## Task prompt
Quote the data below in full, minus the images.

## Given records
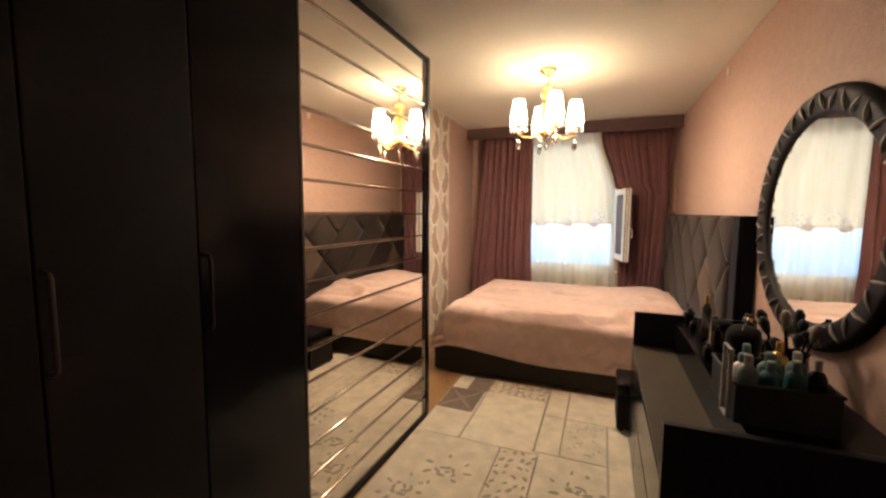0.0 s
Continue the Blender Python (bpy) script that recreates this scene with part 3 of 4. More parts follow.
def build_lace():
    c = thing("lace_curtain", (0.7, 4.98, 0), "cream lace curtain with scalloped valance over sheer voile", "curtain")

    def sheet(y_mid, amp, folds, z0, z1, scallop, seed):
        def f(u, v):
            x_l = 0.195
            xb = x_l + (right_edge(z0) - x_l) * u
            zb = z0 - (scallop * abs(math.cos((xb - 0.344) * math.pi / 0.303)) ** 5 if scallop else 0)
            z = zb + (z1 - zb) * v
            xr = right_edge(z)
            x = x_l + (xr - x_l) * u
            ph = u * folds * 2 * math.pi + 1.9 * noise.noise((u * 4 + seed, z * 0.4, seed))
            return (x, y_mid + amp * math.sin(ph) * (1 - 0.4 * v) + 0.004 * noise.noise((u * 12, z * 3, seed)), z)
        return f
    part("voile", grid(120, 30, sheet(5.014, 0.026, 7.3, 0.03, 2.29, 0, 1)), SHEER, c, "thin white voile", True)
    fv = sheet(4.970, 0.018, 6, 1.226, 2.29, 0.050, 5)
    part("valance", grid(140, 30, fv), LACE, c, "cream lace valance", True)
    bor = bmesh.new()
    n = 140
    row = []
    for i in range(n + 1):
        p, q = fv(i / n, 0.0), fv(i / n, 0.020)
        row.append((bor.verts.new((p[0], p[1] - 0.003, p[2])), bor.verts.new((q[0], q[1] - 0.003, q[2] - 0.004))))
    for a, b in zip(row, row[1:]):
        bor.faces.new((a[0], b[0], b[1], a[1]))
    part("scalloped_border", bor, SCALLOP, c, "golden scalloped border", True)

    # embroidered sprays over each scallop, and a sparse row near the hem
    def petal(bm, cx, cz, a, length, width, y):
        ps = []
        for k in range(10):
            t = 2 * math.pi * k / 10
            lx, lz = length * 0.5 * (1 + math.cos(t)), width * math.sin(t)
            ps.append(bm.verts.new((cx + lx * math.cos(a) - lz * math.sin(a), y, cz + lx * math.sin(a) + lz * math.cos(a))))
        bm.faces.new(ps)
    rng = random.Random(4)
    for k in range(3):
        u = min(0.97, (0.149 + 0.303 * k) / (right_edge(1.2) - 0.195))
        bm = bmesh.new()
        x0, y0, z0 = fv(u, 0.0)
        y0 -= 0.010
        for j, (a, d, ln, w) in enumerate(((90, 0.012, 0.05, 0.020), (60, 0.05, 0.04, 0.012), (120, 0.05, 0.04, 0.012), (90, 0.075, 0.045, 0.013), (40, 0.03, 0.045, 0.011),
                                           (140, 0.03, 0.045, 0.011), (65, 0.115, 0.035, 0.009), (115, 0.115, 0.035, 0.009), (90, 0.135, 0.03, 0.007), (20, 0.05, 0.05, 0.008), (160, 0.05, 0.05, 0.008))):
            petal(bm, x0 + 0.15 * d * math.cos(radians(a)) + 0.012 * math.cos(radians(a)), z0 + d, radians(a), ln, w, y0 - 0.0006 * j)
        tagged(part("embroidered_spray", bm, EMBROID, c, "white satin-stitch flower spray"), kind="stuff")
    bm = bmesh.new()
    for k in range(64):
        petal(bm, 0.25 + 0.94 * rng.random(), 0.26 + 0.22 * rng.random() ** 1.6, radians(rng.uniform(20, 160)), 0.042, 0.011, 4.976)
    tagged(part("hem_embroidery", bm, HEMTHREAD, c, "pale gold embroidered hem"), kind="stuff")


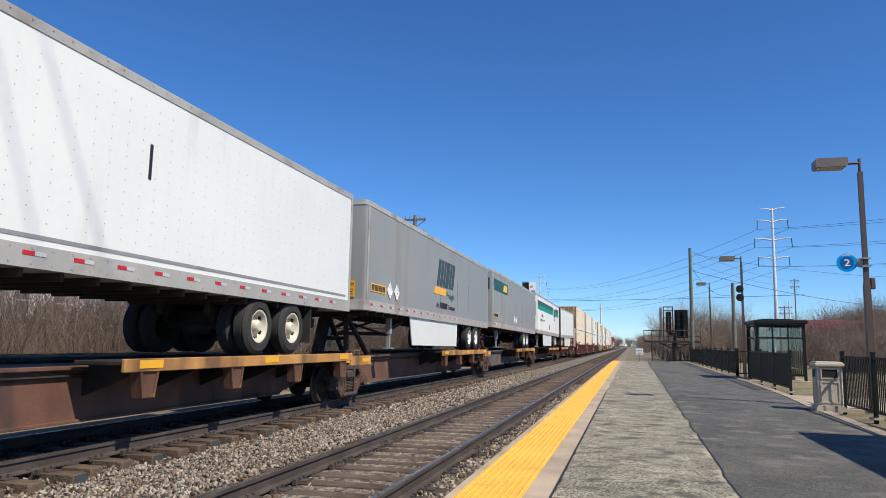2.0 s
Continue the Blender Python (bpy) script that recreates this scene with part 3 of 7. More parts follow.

## Reply
0.0 s
Continue the Blender Python (bpy) script that recreates this scene with part 3 of 4. More parts follow.
def build_lace():
    c = thing("lace_curtain", (0.7, 4.98, 0), "cream lace curtain with scalloped valance over sheer voile", "curtain")

    def sheet(y_mid, amp, folds, z0, z1, scallop, seed):
        def f(u, v):
            x_l = 0.195
            xb = x_l + (right_edge(z0) - x_l) * u
            zb = z0 - (scallop * abs(math.cos((xb - 0.344) * math.pi / 0.303)) ** 5 if scallop else 0)
            z = zb + (z1 - zb) * v
            xr = right_edge(z)
            x = x_l + (xr - x_l) * u
            ph = u * folds * 2 * math.pi + 1.9 * noise.noise((u * 4 + seed, z * 0.4, seed))
            return (x, y_mid + amp * math.sin(ph) * (1 - 0.4 * v) + 0.004 * noise.noise((u * 12, z * 3, seed)), z)
        return f
    part("voile", grid(120, 30, sheet(5.014, 0.026, 7.3, 0.03, 2.29, 0, 1)), SHEER, c, "thin white voile", True)
    fv = sheet(4.970, 0.018, 6, 1.226, 2.29, 0.050, 5)
    part("valance", grid(140, 30, fv), LACE, c, "cream lace valance", True)
    bor = bmesh.new()
    n = 140
    row = []
    for i in range(n + 1):
        p, q = fv(i / n, 0.0), fv(i / n, 0.020)
        row.append((bor.verts.new((p[0], p[1] - 0.003, p[2])), bor.verts.new((q[0], q[1] - 0.003, q[2] - 0.004))))
    for a, b in zip(row, row[1:]):
        bor.faces.new((a[0], b[0], b[1], a[1]))
    part("scalloped_border", bor, SCALLOP, c, "golden scalloped border", True)

    # embroidered sprays over each scallop, and a sparse row near the hem
    def petal(bm, cx, cz, a, length, width, y):
        ps = []
        for k in range(10):
            t = 2 * math.pi * k / 10
            lx, lz = length * 0.5 * (1 + math.cos(t)), width * math.sin(t)
            ps.append(bm.verts.new((cx + lx * math.cos(a) - lz * math.sin(a), y, cz + lx * math.sin(a) + lz * math.cos(a))))
        bm.faces.new(ps)
    rng = random.Random(4)
    for k in range(3):
        u = min(0.97, (0.149 + 0.303 * k) / (right_edge(1.2) - 0.195))
        bm = bmesh.new()
        x0, y0, z0 = fv(u, 0.0)
        y0 -= 0.010
        for j, (a, d, ln, w) in enumerate(((90, 0.012, 0.05, 0.020), (60, 0.05, 0.04, 0.012), (120, 0.05, 0.04, 0.012), (90, 0.075, 0.045, 0.013), (40, 0.03, 0.045, 0.011),
                                           (140, 0.03, 0.045, 0.011), (65, 0.115, 0.035, 0.009), (115, 0.115, 0.035, 0.009), (90, 0.135, 0.03, 0.007), (20, 0.05, 0.05, 0.008), (160, 0.05, 0.05, 0.008))):
            petal(bm, x0 + 0.15 * d * math.cos(radians(a)) + 0.012 * math.cos(radians(a)), z0 + d, radians(a), ln, w, y0 - 0.0006 * j)
        tagged(part("embroidered_spray", bm, EMBROID, c, "white satin-stitch flower spray"), kind="stuff")
    bm = bmesh.new()
    for k in range(64):
        petal(bm, 0.25 + 0.94 * rng.random(), 0.26 + 0.22 * rng.random() ** 1.6, radians(rng.uniform(20, 160)), 0.042, 0.011, 4.976)
    tagged(part("hem_embroidery", bm, HEMTHREAD, c, "pale gold embroidered hem"), kind="stuff")


2.0 s
Continue the Blender Python (bpy) script that recreates this scene with part 3 of 7. More parts follow.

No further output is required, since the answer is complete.